The US Supreme Court has upheld North Carolina's limits on how long people have to file pollution-related lawsuits.
The case involved pollution connected with a CTS Corp. manufacturing plant in Asheville. But the decision undercut families trying to sue over groundwater pollution at Camp Lejeune.
John Korzen directs the Appellate Advocacy Clinic at Wake Forest University Law School. He represents some of the families challenging CTS. Korzen said North Carolina's statute of repose starts the clock at the last moment a business pollutes or sells property. Residents have a limited window in which to file a lawsuit.
“So, for example, in North Carolina, there's a 10 year limit,” said Korzen. “Your cancer might not have even been diagnosed within 10 years, but under that 10 year time-period, you would be out of luck.”

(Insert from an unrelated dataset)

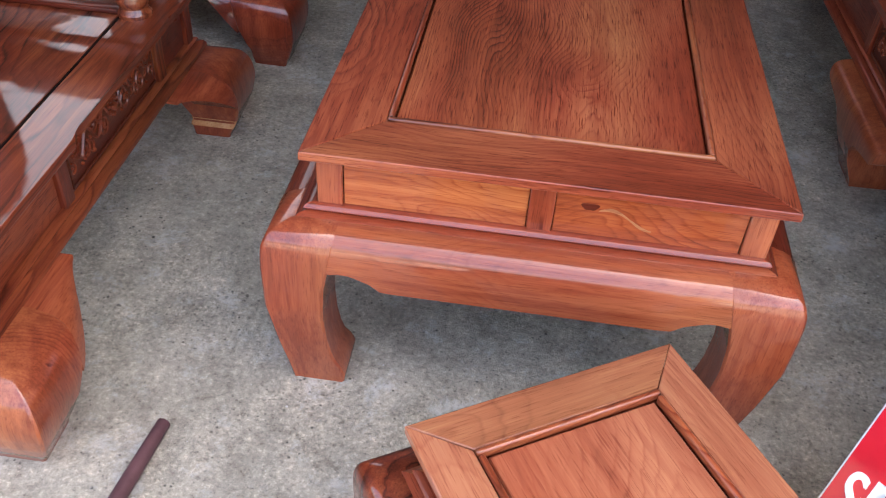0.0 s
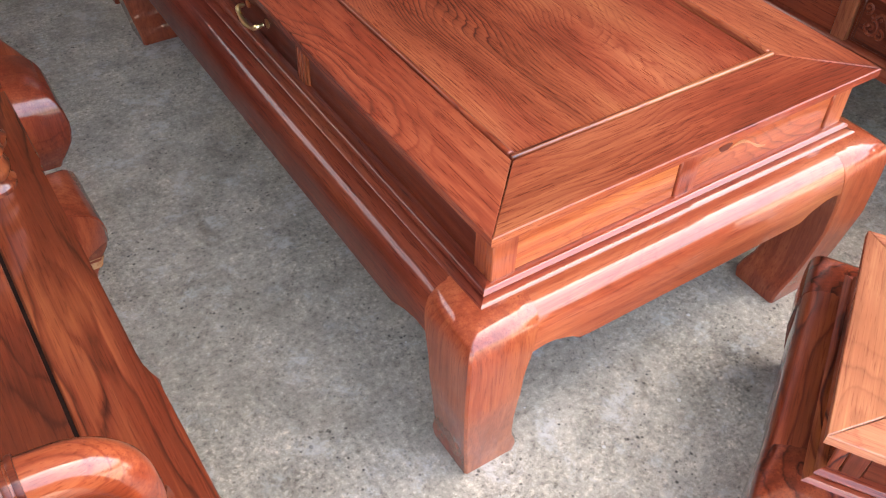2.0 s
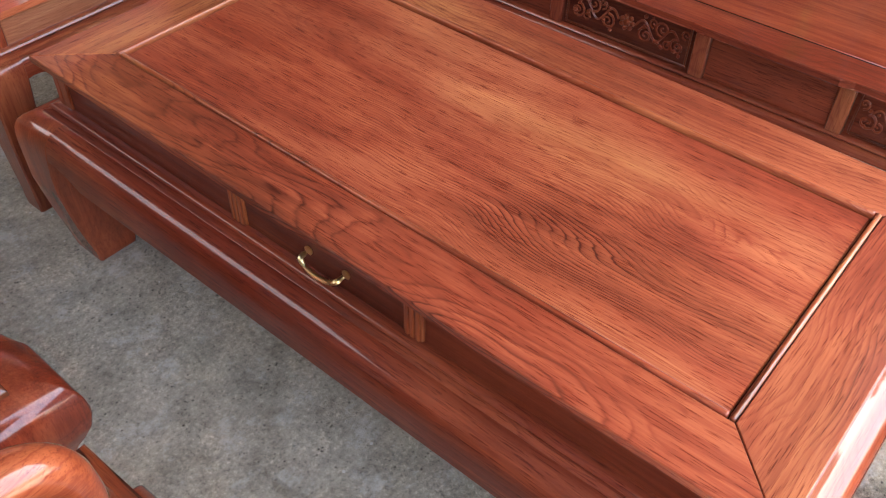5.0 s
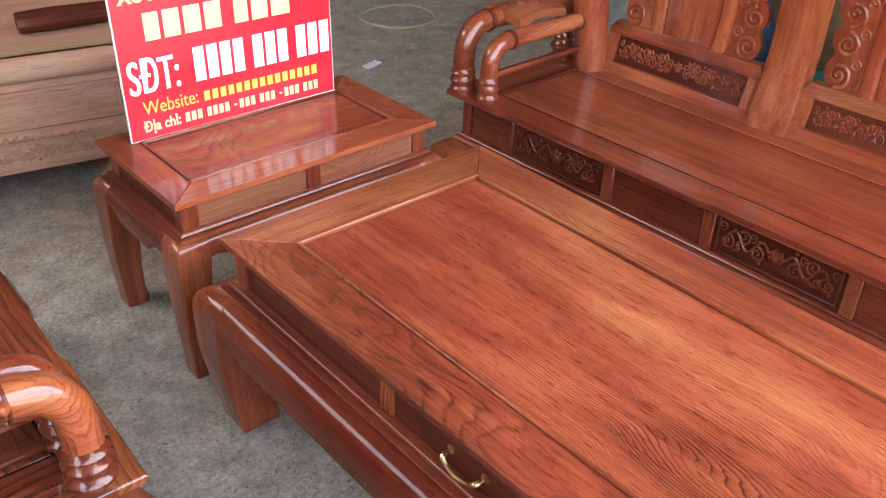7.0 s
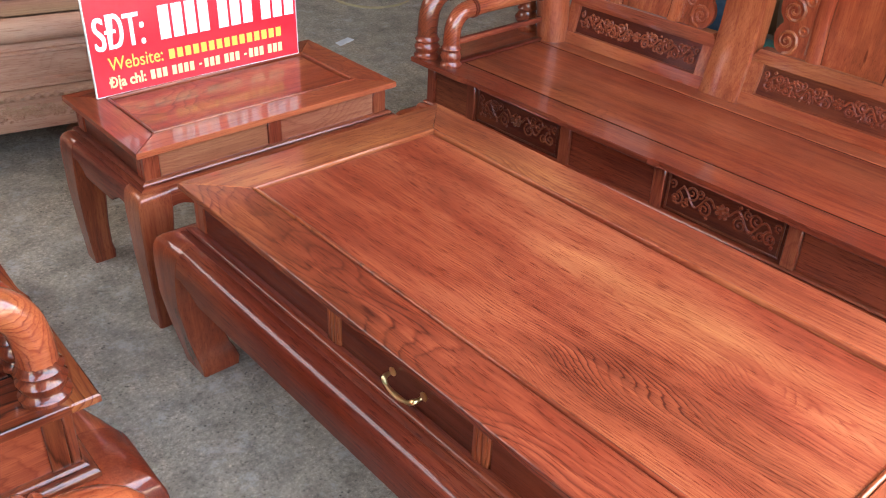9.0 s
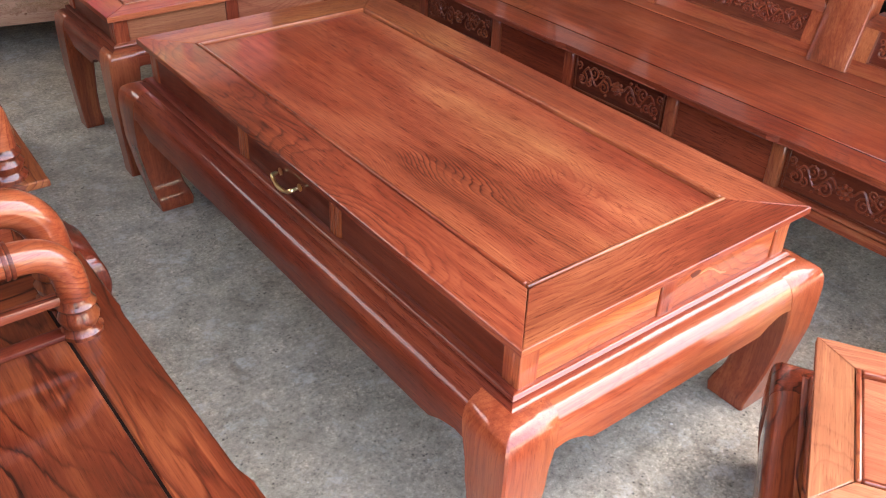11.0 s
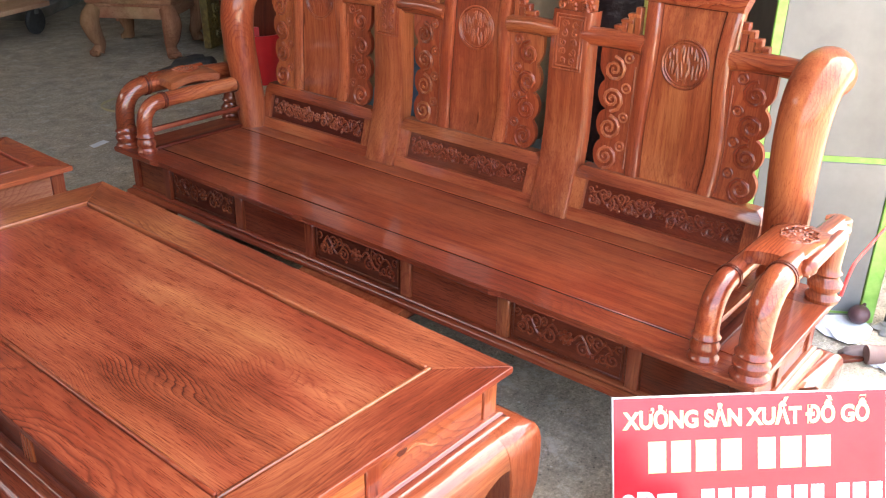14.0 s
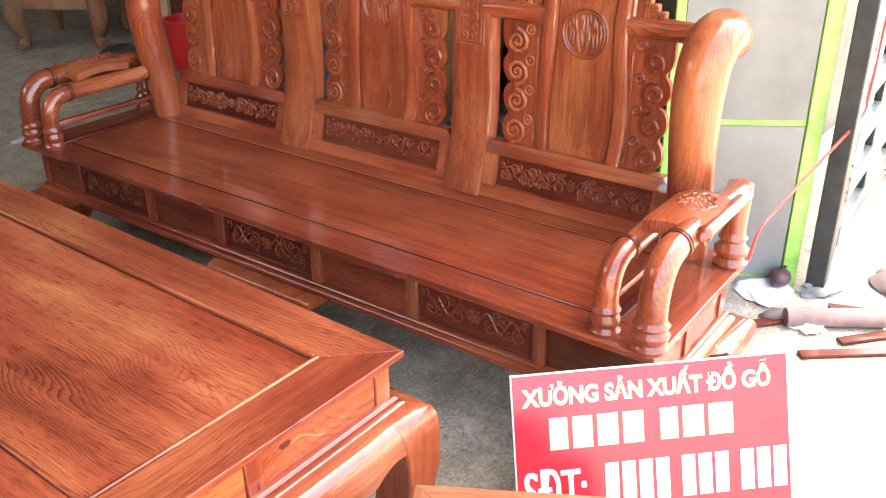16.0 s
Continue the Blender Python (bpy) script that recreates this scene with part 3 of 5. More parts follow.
def bulge_leg(bm, cx, cy, sx, sy, height, bulge, width, out0=0.0, inner=INNER, shape=SHAPE):
    """A bowed leg at a corner; sx, sy point outwards."""
    secs = []
    for k in range(25):
        t = 1 - (1 - k / 24) ** 1.5
        o, i = bulge * lerp(shape, t) + out0, width * lerp(inner, t)
        c = 0.004
        ring = [(o - c, o), (o, o - c), (o, -i + c), (o - c, -i), (-i + c, -i), (-i, -i + c), (-i, o - c), (-i + c, o)]
        secs.append([(cx + sx * a, cy + sy * b, t * height) for a, b in ring])
    return loft(bm, secs)


def apron(bm, a0, a1, edge, out, top, bottom, bulge, axis, cut=0.08, rise=0.028, thick=0.03, full=None):
    """A bowed rail between two legs. out: +1 or -1, the way it bows on the other axis."""
    full = full or top
    secs = []
    count = 40
    for k in range(count + 1):
        s_ = a0 + (a1 - a0) * k / count
        d = min(s_ - a0, a1 - s_)
        zb = bottom + rise * lerp([(0.0, 0.9), (0.020, 0.9), (0.034, 1.0), (0.055, 0.95), (0.075, 0.62), (cut + 0.012, 0.42), (cut + 0.02, 0.05), (cut + 0.04, 0.0), (9, 0.0)], d)
        pts = []
        for q in (0, 0.012, 0.03, 0.06, 0.10, 0.15, 0.21, 0.28, 0.36, 0.5, 0.67, 0.84, 1.0):
            z = top + (zb - top) * q
            pts.append((edge + out * bulge * lerp(SHAPE, z / full), z))
        pts += [(edge - out * thick, zb), (edge - out * thick, top)]
        secs.append([(s_, b, z) if axis == "x" else (b, s_, z) for b, z in pts])
    return loft(bm, secs)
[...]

Supporters of the Supreme Court decision say the decision protects businesses from being indefinitely vulnerable to lawsuits.
Federal law is less strict with time limits for pollution suits; the clock doesn’t start running until a plaintiff learns of the country’s injury. Still, the Supreme Court decided the federal standard didn’t trump North Carolina’s statute of repose. The court upheld the decision, 7-to-2.
Korzen said he agrees with Justice Ruth Bader Ginsburg's dissenting opinion.
“The majority, we think, creates an incentive for polluters to hide toxic wastes, to avoid accountability,” he said. “So the incentive is to do nothing and hope the 10 years runs, in other words.”
The CTS case was centered on property damage. But Korzen says North Carolina has made exceptions to the statute of repose in cases involving "latent disease". He said the decades-old Camp Lejeune case might still be able to move forward through appellate courts on these grounds.